Having never had the luck of the draw of two such disparate elements as “Chomsky” and “Zombie apocalypse” in a title — let alone subject matter from a news story based on reality — I was drawn to this article like iron to a magnet. It struck an all-too familiar chord. As a child growing up while the Cold War was hot, there has always been a feeling in the U.S. that you were being made afraid of a named and yet faceless threat: Pinkos, the Red Menace, Muslim terrorists. And they were always out there somewhere. As Mr. Chomsky points out in the article excerpted below, there’s a reason for that. — Fe Bongolan
Noam Chomsky: Zombies are the new Indians and slaves in white America’s collective nightmare
By Scott Kaufman for Raw Story
February 14, 2014

During a question-and-answer session with students on February 7, 2014, Massachusetts Institute of Technology professor Noam Chomsky was asked why there’s a cultural preoccupation with “the zombie apocalypse” in United States.
“My guess is,” Chomsky said, “that it’s a reflection of fear and desperation. The United States is an unusually frightened country, and in such circumstances, people concoct, maybe for escape or relief, [narratives] in which terrible things happen.”

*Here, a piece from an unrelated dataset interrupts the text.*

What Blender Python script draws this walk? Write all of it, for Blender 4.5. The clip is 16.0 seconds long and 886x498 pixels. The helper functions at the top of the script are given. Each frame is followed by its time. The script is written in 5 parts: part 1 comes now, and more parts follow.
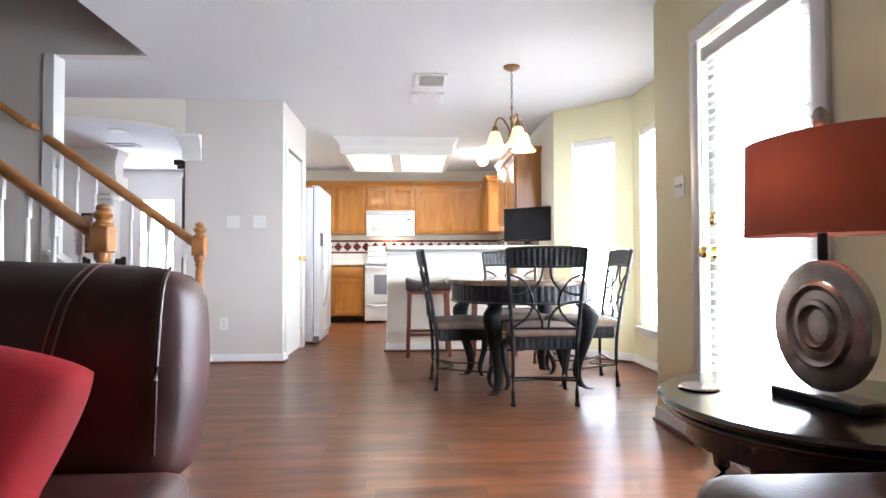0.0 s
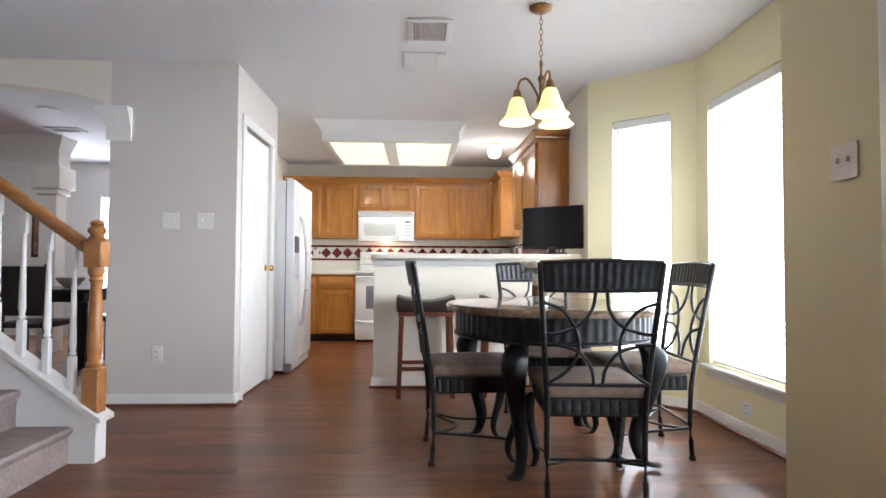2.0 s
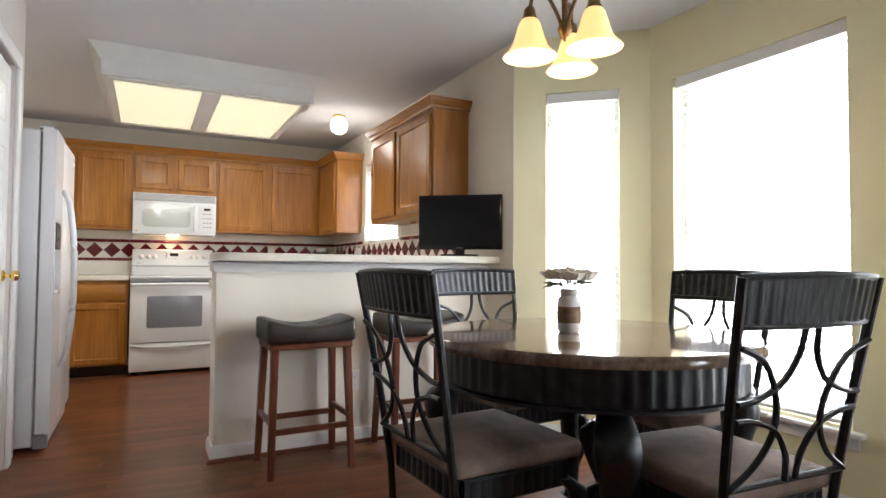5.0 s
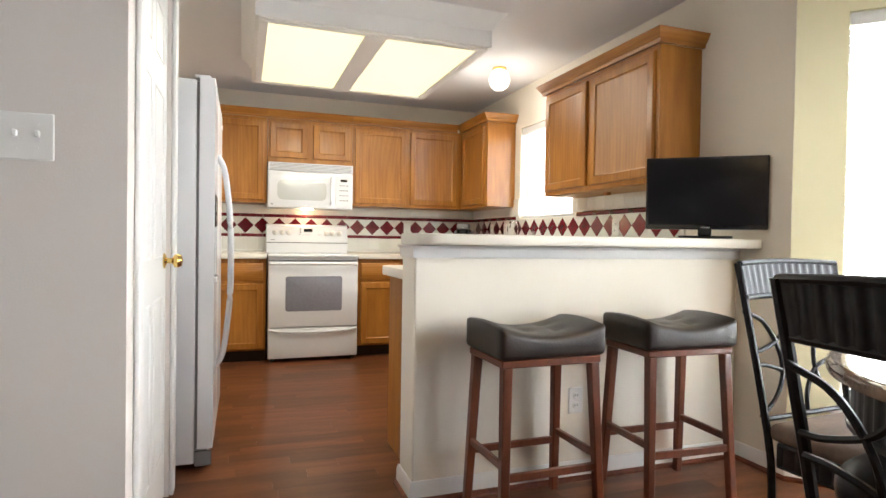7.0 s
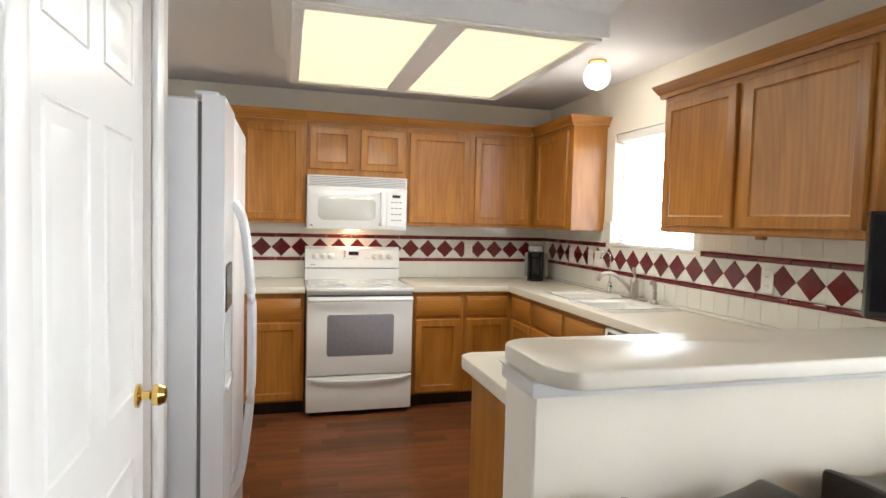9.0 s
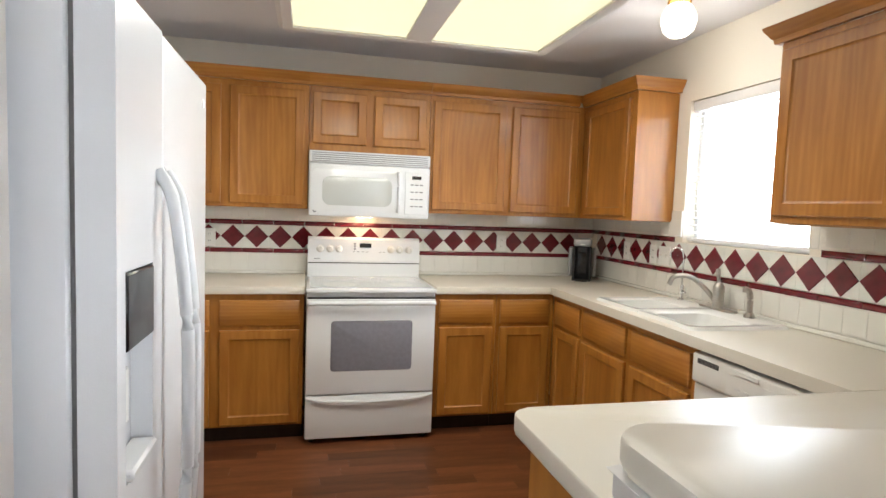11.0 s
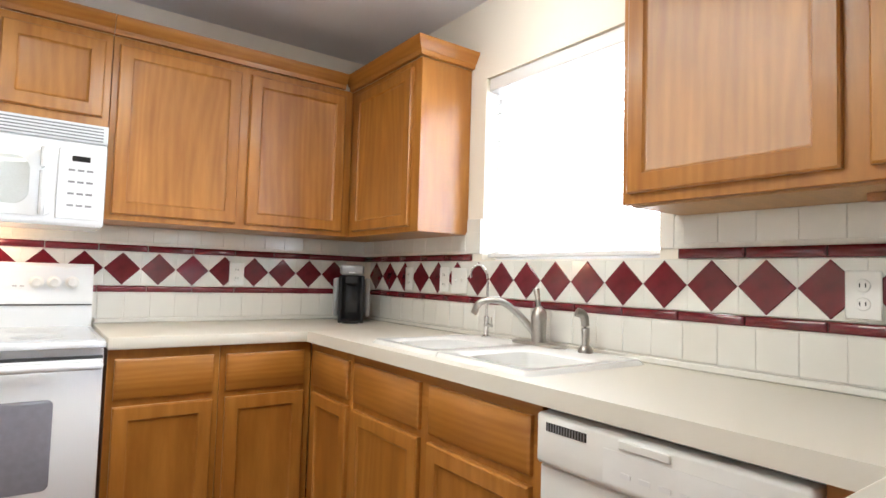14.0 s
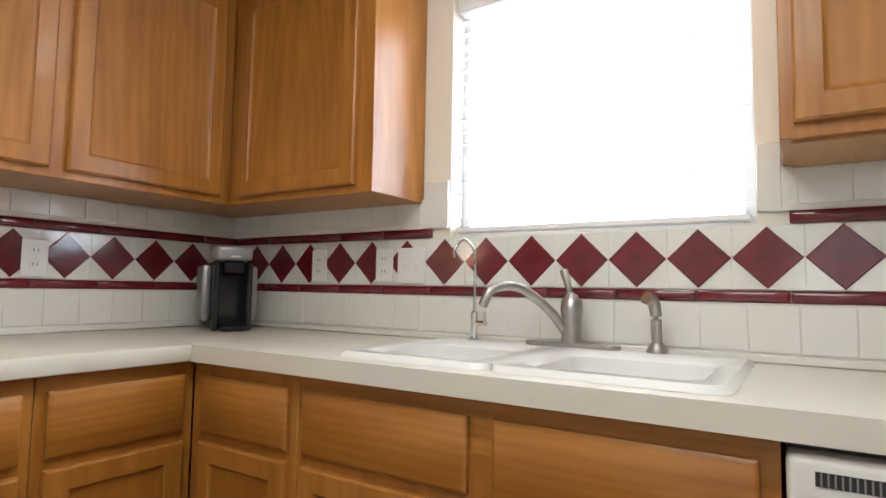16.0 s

“Fear in the United States is actually a pretty interesting phenomenon,” Chomsky continued. “It actually goes back to the colonies — there’s a very interesting book by a literary critic, Bruce Franklin, called War Stars. It’s a study of popular literature…from the earliest days to the present, and there are a couple of themes that run through it that are pretty striking.”
“For one thing,” Chomsky said, “one major theme in popular literature is that we’re about to face destruction from some terrible, awesome enemy, and at the last moment we’re saved by a superhero, or a super-weapon — or, in recent years, high school kids going to the hills to chase away the Russians.”
According to Chomsky, “there’s a sub-theme: it turns out this enemy, this horrible enemy that’s going to destroy us, is someone we’re oppressing. So you go back to the early years, the terrible enemy was the Indians.”